Toute société, mise face à l'horreur, cherchera des réponses auprès de personnes qui différeront selon les époques. Si les prêtres ont longtemps été les porteurs de sens dans nos sociétés, ils ont été remplacés par les experts qu'on s'empresse maintenant d'interroger lorsque l'inexplicable survient.

L'affaire Magnotta pourrait difficilement mieux suivre un tel schéma. Alors que ce dernier n'a pas encore ouvert la bouche pour mettre en paroles son crime et ses motivations, les diagnostics jaillissent de la bouche des experts avec une assurance inversement proportionnelle aux faits qu'ils ont sous la main.

Mais une société, confrontée soudainement au non-sens et à l'angoisse, ne s'arrête jamais là, particulièrement dans une province où les notions de fautes, d'expiation, de péchés, bien qu'absentes de l'espace public, n'en gardent pas moins leur force dans la dynamique sociologique.
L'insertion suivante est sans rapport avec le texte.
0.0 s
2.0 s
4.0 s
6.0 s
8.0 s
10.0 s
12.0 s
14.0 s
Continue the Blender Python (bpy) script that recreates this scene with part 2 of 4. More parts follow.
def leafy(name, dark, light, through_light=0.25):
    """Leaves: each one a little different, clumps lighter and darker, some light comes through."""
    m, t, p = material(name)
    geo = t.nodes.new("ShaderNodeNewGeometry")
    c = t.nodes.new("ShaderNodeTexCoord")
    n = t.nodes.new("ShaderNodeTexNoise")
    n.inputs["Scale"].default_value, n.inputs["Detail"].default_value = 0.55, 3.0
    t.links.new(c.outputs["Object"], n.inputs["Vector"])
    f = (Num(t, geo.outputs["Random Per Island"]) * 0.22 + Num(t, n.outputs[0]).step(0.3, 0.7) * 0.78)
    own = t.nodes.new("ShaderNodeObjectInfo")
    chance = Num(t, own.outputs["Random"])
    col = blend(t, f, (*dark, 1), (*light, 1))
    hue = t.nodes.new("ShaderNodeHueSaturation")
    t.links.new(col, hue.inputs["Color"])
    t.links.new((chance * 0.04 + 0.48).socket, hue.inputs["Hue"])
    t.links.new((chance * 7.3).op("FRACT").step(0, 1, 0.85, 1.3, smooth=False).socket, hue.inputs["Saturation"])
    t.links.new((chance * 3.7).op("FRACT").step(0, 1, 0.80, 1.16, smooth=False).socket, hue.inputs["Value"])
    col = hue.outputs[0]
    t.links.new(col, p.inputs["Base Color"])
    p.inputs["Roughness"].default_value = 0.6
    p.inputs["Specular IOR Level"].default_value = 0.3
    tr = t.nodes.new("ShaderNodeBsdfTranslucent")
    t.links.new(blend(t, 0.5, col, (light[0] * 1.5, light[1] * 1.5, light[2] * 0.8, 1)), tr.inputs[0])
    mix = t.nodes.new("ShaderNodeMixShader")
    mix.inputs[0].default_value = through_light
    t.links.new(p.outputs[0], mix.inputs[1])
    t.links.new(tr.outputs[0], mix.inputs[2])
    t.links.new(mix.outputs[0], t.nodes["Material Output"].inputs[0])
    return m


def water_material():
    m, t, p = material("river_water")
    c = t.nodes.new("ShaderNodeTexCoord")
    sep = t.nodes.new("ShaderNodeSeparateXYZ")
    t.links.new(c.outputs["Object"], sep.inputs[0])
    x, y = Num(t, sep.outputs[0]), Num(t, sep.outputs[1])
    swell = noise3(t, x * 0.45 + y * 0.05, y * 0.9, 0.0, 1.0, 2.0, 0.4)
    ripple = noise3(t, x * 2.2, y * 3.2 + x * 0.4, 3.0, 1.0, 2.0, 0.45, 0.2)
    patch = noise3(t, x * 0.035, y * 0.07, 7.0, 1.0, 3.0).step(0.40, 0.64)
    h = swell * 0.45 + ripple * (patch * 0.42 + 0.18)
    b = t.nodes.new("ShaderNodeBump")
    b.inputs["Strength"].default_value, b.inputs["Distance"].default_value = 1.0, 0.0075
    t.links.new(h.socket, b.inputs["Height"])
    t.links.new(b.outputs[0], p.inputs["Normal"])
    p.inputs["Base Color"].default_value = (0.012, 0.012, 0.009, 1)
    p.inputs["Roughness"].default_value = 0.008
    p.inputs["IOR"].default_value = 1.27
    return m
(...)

Il n'était qu'une question de temps avant que l'on trouve l'agneau à sacrifier. Cet agneau, dans tous les cas de figure, c'est celui qu'on croit à même de nous sauver du non-sens et de la faute. C'est lui qui devra porter le péché, c'est sur lui que tous les citoyens, particulièrement ceux qui auront eux-mêmes visionné la vidéo, projetteront tous leurs propres vices.
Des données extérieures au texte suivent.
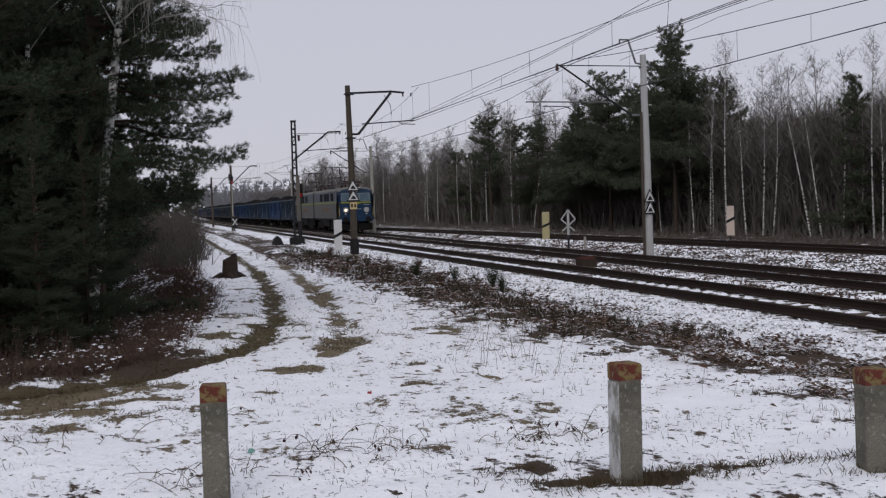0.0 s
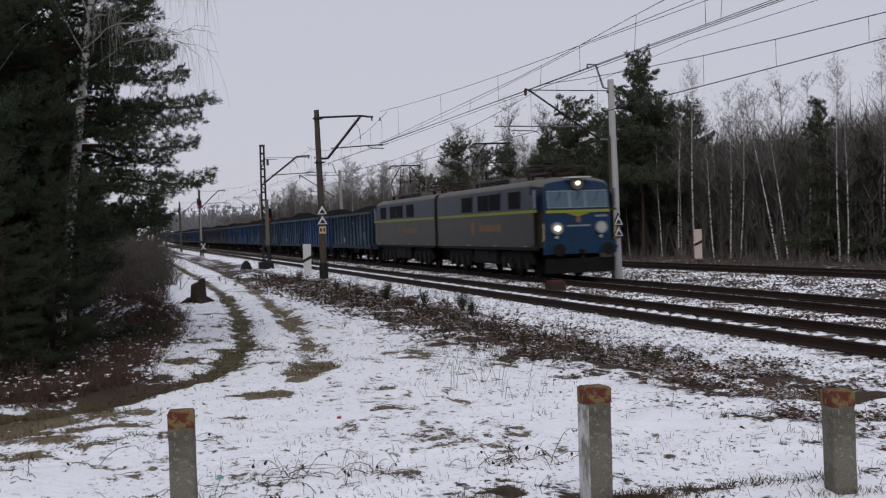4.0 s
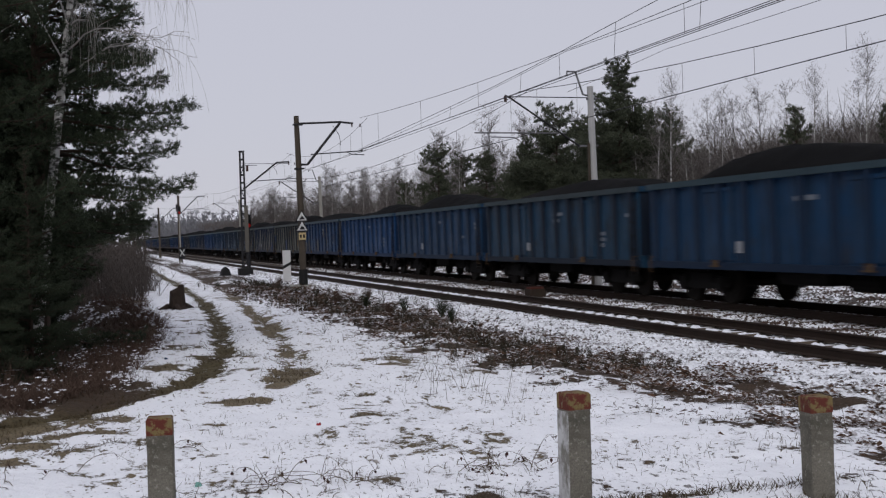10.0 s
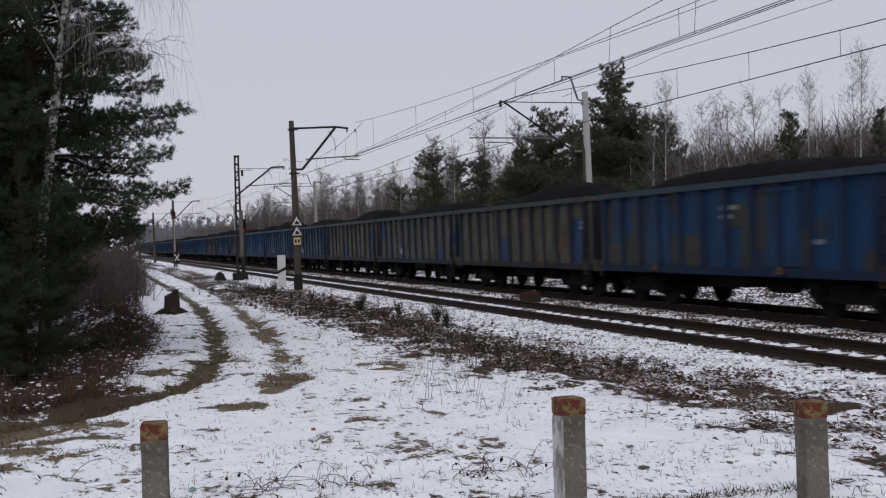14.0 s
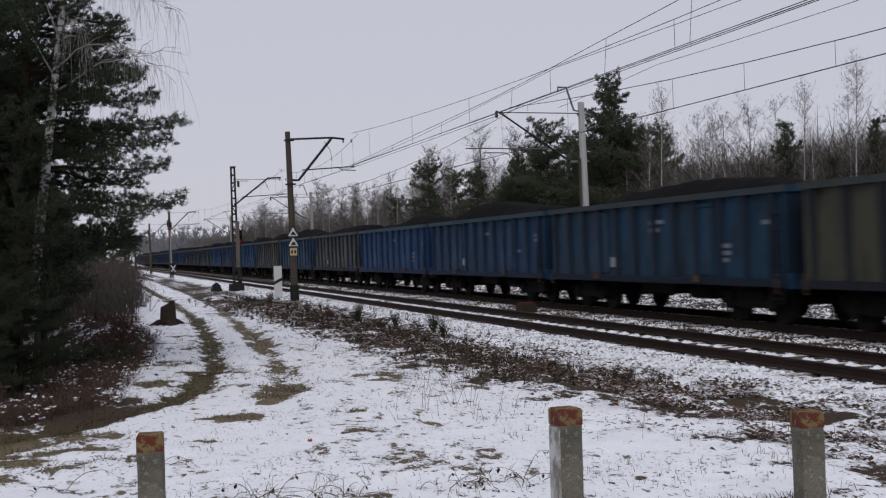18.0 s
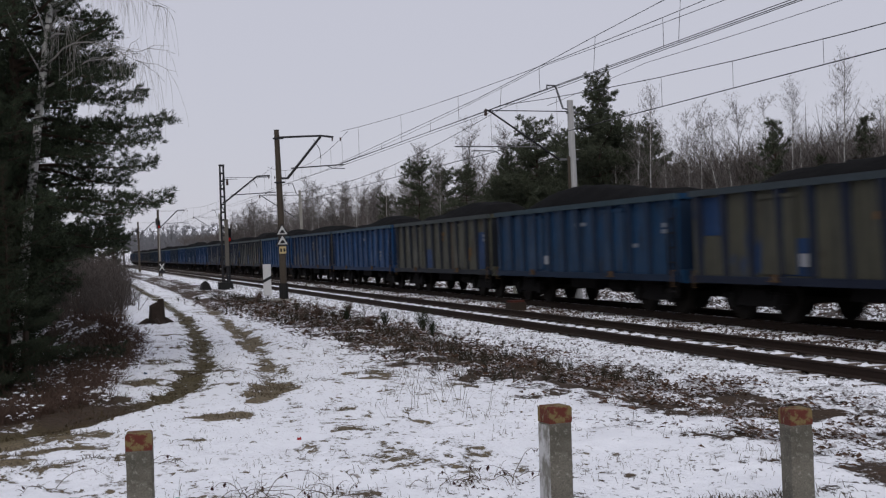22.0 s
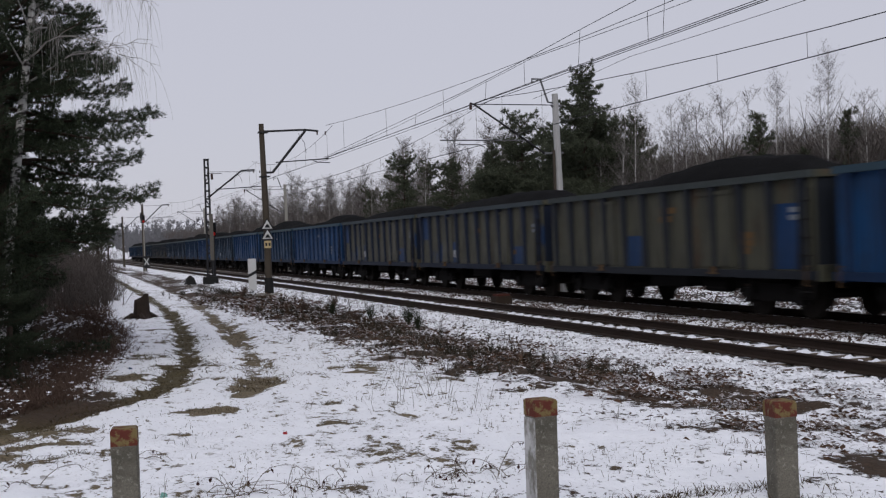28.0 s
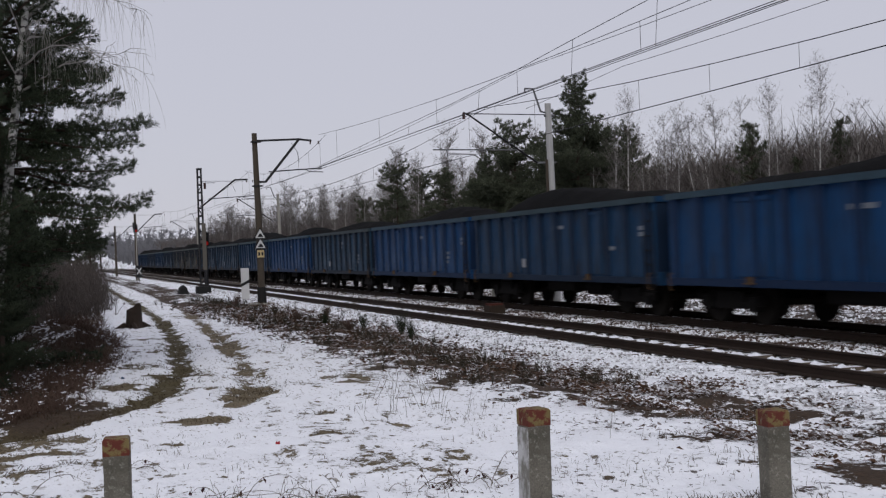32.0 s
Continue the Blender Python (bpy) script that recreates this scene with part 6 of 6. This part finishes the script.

Crucifions-le! Éviscérons-le! Que ce professeur ne puisse plus jamais approcher une salle de classe. Nommons-le! Assurons-nous que sa vie, sa carrière, soit terminée.

Oublions que l'horreur de Magnotta était disponible partout sur internet. Que fort probablement, le professeur, jugeant évidemment très mal l'impact, mais fort probablement bien intentionné, a dû penser bien faire en s'assurant qu'une telle horreur soit vue dans un contexte où une mise en perspective et le soutien de groupe  étaient mieux qu'un visionnement en solitaire.

Non, c'est maintenant lui le coupable! Et de rappeler les experts qui s'égosilleront sur la personnalité de ce professeur: est-ce un maniaque, un sadique, un pervers? Nous ne le savons point, mais quel plaisir de spéculer, de supputer, sur un individu dont on ne connaît absolument rien.

Même la ministre Michelle Courchesne, trop heureuse de se sortir le nez de l'étang des multiples scandales qui l'affligent et dont elle n'assume aucune responsabilité, qui se croit dans une position morale de critiquer le jugement de ce professeur.

Car une fois que son sang sera répandu sur la place publique, sans autre forme de procès, pourrons-nous retourner à nos affaires quotidiennes, assurés que nous sommes d'avoir, par son sacrifice, arraché l'horreur que Magnotta avait si violemment implantée en nous. Inconscients de la violence inouïe que nous avons nous-mêmes exprimée dans ce lynchage.